Another great way to have people perceive your product as a must-have is the creation of urgency and the use of consumers' FoMo. That is exactly what Flowrite used to skyrocket its user base and actively get people to want to try its product.
No one likes writing e-mails, let’s be honest. Apparently, the people at Flowrite had the same idea. Their tool forms well-written and professional e-mails based on simple instructions provided by the user of the tool. The product itself is very handy, but how do you get people excited about using it?
When the application was still in beta, new users who wanted to sign in saw a huge waiting list. But there was one shortcut, referrals. Each referral that found its way to Flowrite’s website moved the sender up on the waiting list.
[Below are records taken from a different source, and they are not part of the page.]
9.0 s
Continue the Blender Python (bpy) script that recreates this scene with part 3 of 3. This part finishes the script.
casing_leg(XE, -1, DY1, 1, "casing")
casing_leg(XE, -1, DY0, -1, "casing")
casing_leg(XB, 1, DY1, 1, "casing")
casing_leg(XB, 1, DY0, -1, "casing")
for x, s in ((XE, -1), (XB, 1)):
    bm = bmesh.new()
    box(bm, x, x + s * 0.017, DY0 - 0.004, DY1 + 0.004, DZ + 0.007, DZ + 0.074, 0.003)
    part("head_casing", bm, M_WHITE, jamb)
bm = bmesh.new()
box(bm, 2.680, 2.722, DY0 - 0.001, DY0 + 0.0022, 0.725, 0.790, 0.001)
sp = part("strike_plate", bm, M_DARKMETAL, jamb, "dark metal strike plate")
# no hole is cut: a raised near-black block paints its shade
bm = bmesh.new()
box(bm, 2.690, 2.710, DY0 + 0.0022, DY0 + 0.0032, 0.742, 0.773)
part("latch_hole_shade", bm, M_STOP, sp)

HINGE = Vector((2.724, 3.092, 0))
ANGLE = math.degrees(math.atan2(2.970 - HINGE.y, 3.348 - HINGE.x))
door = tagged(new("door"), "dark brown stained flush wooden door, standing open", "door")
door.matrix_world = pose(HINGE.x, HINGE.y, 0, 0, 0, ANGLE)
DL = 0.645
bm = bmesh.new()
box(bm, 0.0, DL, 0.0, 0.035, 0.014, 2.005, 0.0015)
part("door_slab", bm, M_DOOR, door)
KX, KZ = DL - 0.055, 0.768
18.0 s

This simple growth hack created a sense of urgency with the soon-to-be users and played at the fear of missing out (FOMO) of the referred customers. Each time the queuers sent out an e-mail or shared the Flowrite website they became an ambassador for Flowrite, just to be able to work with the tool.
Key Takeaway: Create urgency and use aspiring customers’ FOMO. This creative hack made the people who wanted to use the tool ambassadors for it. They were essentially doing the marketing and creating awareness for the brand and the product.
Growth hacking is a new way of marketing. Low-cost, data-driven experimentation is the base of most growth hacking projects. Using the full funnel, growth hackers have a complete overview of the customer journey. Through A/B testing they know what works and what doesn’t.
Of course, you need a growth hacker’s mindset. This consists of a data-driven approach, daringness to experiment, being future-oriented and focused on the full funnel.
As seen in the examples there is no limit to what you can accomplish with growth hacking. Every business or company can benefit from growth hacking. The possibilities are endless when it comes to implementing growth hacking into your business.